[CPProt.net] USA: Priceless Artifacts Lost In Barn Fire
Museum Security Network / Cultural Property Protection Net (Ton Cremers)
museum-security at museum-security.org
Thu Apr 21 21:16:28 CEST 2005
Priceless Artifacts Lost In Barn Fire
Historic North Stonington Structure Held 19th Century Mashantucket Pequot
Baskets
"I feel pretty badly and the town feels pretty badly, because people were
pretty fond of it."
Anna Palmer Coit, owner of the North Stonington farm where a historic barn
was ravaged in a fire Tuesday.
By ELAINE STOLL
Published on 4/21/2005
North Stonington -- The fire that destroyed a historic barn at 812 Pendleton
Hill Road Tuesday night also consumed a significant collection of
Mashantucket Pequot baskets stored inside.
The barn caught fire around 8 p.m. The North Stonington Volunteer Fire Co.,
with the help of departments from Voluntown, Old Mystic, Griswold, Preston
City and Ashaway, R.I., arrived in time to save a historic house on the
property, but flames felled the barn within minutes.
It was the first major structure fire here in at least a year, volunteer
firefighter and Selectman William Peterson said Wednesday.
Completed in 1891, the barn was designed by famed architect Edward Palmer
York, according to 97-year-old property owner Anna Palmer Coit. The 261-acre
farm has been in the Palmer family since 1711, said Coit, who is the eighth
generation to care for it, though she lives on a farm on Denison Hill Road
where she runs Coit's Christmas Trees.
The barn was erected behind a large, yellow farmhouse built in stages in
1721 and 1807 -- the year North Stonington split from Stonington, Coit said.
With Philip Sawyer, York founded the New York architectural firm York &
Sawyer, and the pair became known for designing banks. The Federal Reserve
Bank of New York and the Greenwich Savings Bank building in Manhattan, both
completed in 1924, are among their achievements, but York also designed the
Washington Trust building in downtown Westerly, Coit said.
The barn York designed on the farm was a large structure, about 40 feet
wide, 60 feet long and "pretty darn high," Coit said. It had a dirt-floor
cellar, a large first level and a smaller second floor built over the spot
where a buggy could be parked. The wood-shingled barn with white trim had a
gambrel roof with a cupola in the middle.

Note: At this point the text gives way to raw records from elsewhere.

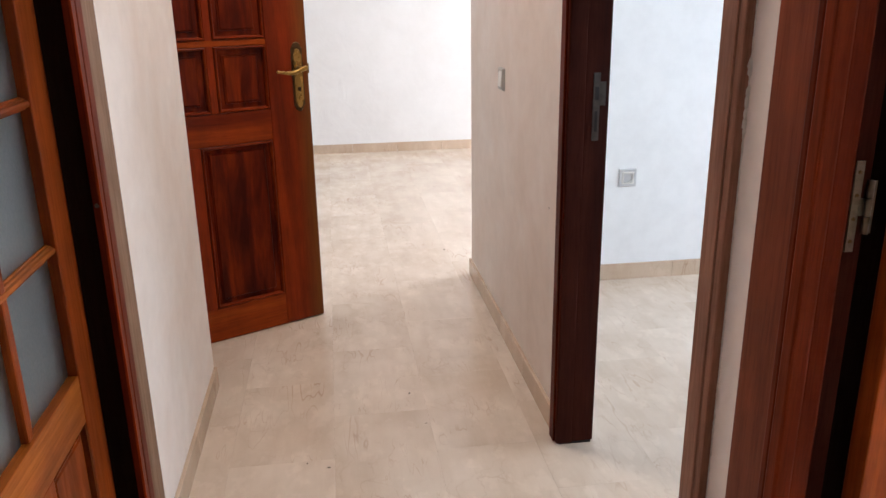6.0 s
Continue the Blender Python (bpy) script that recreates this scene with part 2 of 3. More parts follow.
BRASS = plain("brass_bright", (0.44, 0.28, 0.08), 0.28, 1.0, 60, 0.14, 0.02)
BRASS_OLD = plain("brass_tarnished", (0.16, 0.10, 0.045), 0.4, 1.0, 45, 0.45)
STEEL = plain("zinc_steel", (0.18, 0.145, 0.105), 0.42, 1.0, 80, 0.3)
STRIKE = plain("strike_dull_steel", (0.075, 0.062, 0.056), 0.55, 0.4, 60, 0.3)
BLACK = plain("lock_hole", (0.012, 0.011, 0.01), 0.7)
PLASTIC = plain("plastic_white", (0.74, 0.72, 0.68), 0.4, 0, 20, 0.06, 0.01)
PLASTIC_G = plain("plastic_grey", (0.42, 0.41, 0.39), 0.42, 0, 20, 0.08, 0.01)
PLASTIC_L = plain("plastic_pale_grey", (0.56, 0.56, 0.57), 0.42, 0, 20, 0.06, 0.01)
CORD = plain("cord_cream", (0.68, 0.57, 0.38), 0.6, 0, 60, 0.15, 0.05)
LEDGE_PALE = plain("ledge_pale_strip", (0.40, 0.35, 0.28), 0.9, 0, 120, 0.25, 0.3)
PUTTY = plain("filler_white", (0.70, 0.66, 0.60), 0.85, 0, 90, 0.2, 0.4)


def frosted():
    m, nt, b = material("glass_frosted", 0.45)
    b.inputs["Transmission Weight"].default_value = 1.0
    b.inputs["IOR"].default_value = 1.45
    v = coords(nt, (1, 1, 1))
    n = noise_tex(nt, v, 160, 3, 0.6)
    nt.links.new(ramp(nt, n, [(0.3, (0.47, 0.57, 0.62)), (0.7, (0.60, 0.69, 0.73))]), b.inputs["Base Color"])
    bump(nt, b, n, 0.35, 0.002)
    return m


GLASS = frosted()


# ---------- mesh helpers ----------
def box(bm, x0, x1, y0, y1, z0, z1, bevel=0.0):
    made = bmesh.ops.create_cube(bm, size=1.0, matrix=Matrix.LocRotScale(((x0 + x1) / 2, (y0 + y1) / 2, (z0 + z1) / 2), None, (x1 - x0, y1 - y0, z1 - z0)))
    if bevel:
        edges = {e for v in made["verts"] for e in v.link_edges}
        bmesh.ops.bevel(bm, geom=list(edges), offset=bevel, segments=2, profile=0.6, affect="EDGES")


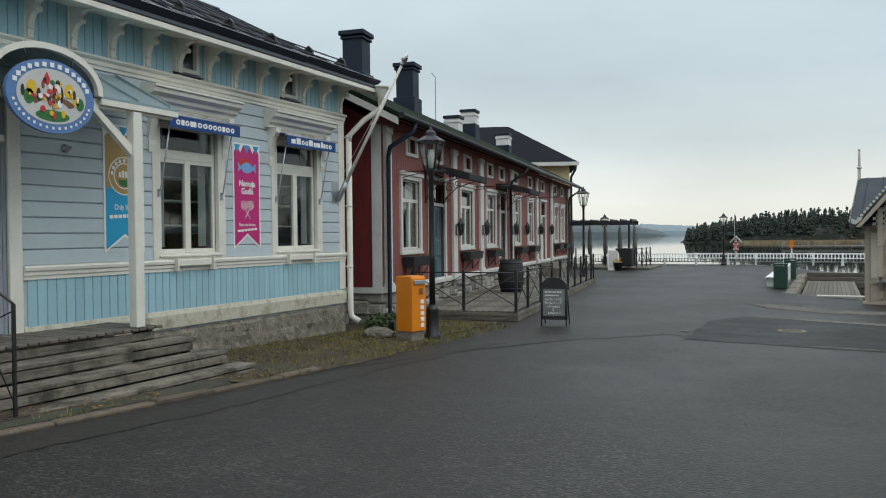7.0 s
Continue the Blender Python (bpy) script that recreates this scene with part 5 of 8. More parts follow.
# ---------------------------------------------------------------- street furniture by the red house
def street_lamp(name_pose, h, label):
    """A dark iron post with a tapered six-sided lantern."""
    l = thing("street_lamp", name_pose, label, "street lamp", "quay street lamps")
    bm = bmesh.new()
    lathe(bm, [(0.15, 0), (0.15, 0.08), (0.12, 0.12), (0.105, 0.5), (0.12, 0.53), (0.09, 0.58), (0.06, 0.62)], seg=12)
    part("base", bm, M_IRON, l)
    bm = bmesh.new()
    zl = h - 0.75
    lathe(bm, [(0.055, 0.6), (0.05, 1.4), (0.062, 1.43), (0.05, 1.47), (0.042, zl - 0.12), (0.06, zl - 0.1), (0.05, zl - 0.05), (0.1, zl)], seg=10)
    part("post", bm, M_IRON, l)
    for k in range(6):
        bm = bmesh.new()
        a = (k + 0.5) * math.pi / 3
        cyl(bm, (0.115 * math.cos(a), 0.115 * math.sin(a), zl), (0.225 * math.cos(a), 0.225 * math.sin(a), zl + 0.48), 0.012, seg=4)
        part("lantern_bar", bm, M_IRON, l)
    bm = bmesh.new()
    lathe(bm, [(0.05, zl - 0.01), (0.115, zl - 0.01), (0.115, zl + 0.015)], seg=6, flat=True)
    part("lantern_seat", bm, M_IRON, l)
    bm = bmesh.new()
    lathe(bm, [(0.25, zl + 0.47), (0.255, zl + 0.49), (0.15, zl + 0.56), (0.1, zl + 0.585), (0.095, zl + 0.64), (0.04, zl + 0.68), (0.015, zl + 0.74), (0, zl + 0.76)], seg=6, flat=True)
    part("lantern_roof", bm, M_IRON, l)
    bm = bmesh.new()
    lathe(bm, [(0.105, zl + 0.01), (0.215, zl + 0.475)], seg=6, flat=True)
    part("lantern_glass", bm, M_LAMPGLASS, l).visible_shadow = False
    bm = bmesh.new()
    lathe(bm, [(0.04, zl + 0.02), (0.06, zl + 0.2), (0.05, zl + 0.34), (0.0, zl + 0.36)], seg=10)
    part("bulb_globe", bm, M_OPAL, l)
    return l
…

Used recently for storage, the barn once held horses, cows and sheep, Coit
said.
"I feel pretty badly and the town feels pretty badly, because people were
pretty fond of it," she said.
Coit and her tenants lost all they stored in the barn. For Coit, that
includes a kitchen range and a quaint wheelchair used by the grandparents
she never met. It includes old iron tools, old fashioned barrels and a
wooden bench made around 1720. Coit also lost 30 to 40 baskets woven by
members of the Mashantucket Pequot Tribe and purchased from them by her
predecessors.
"The Indians used to come around selling baskets," Coit said. "The ladies of
the household probably bought them from about 1821 to about 1900." Coit has
kept the baskets, which had been photographed and were to be catalogued for
the Mashantucket Pequot Museum, she said.
The baskets ranged in size and design. Some storage baskets were two feet
wide, and decorated baskets featured dots, colored washes or other designs,
Coit said. A fraction of the collection remains, because Coit kept about 15
of the baskets, along with various items that characterize her family's farm
life in the 1800s, in a small section of the Pendleton Hill Road farmhouse
she has set up as a museum.
Though the barn is lost, the original plans are not, Coit said.
Neither, it was apparent Wednesday, is Coit's memory of the barn where she
used to play as a child on summer visits from her home in Montclair, N.J.
Coit, who has lived in North Stonington since 1951 and is an active member
of the historical society and the garden club as well as a former Pine Point
School teacher, has received an outpouring of support in the wake of the
fire, she said.
"A lot of people filled my kitchen last night," she said, and Wednesday she
spoke to "callers from all over." She planned to visit the farm today for
the first time since the fire, she said.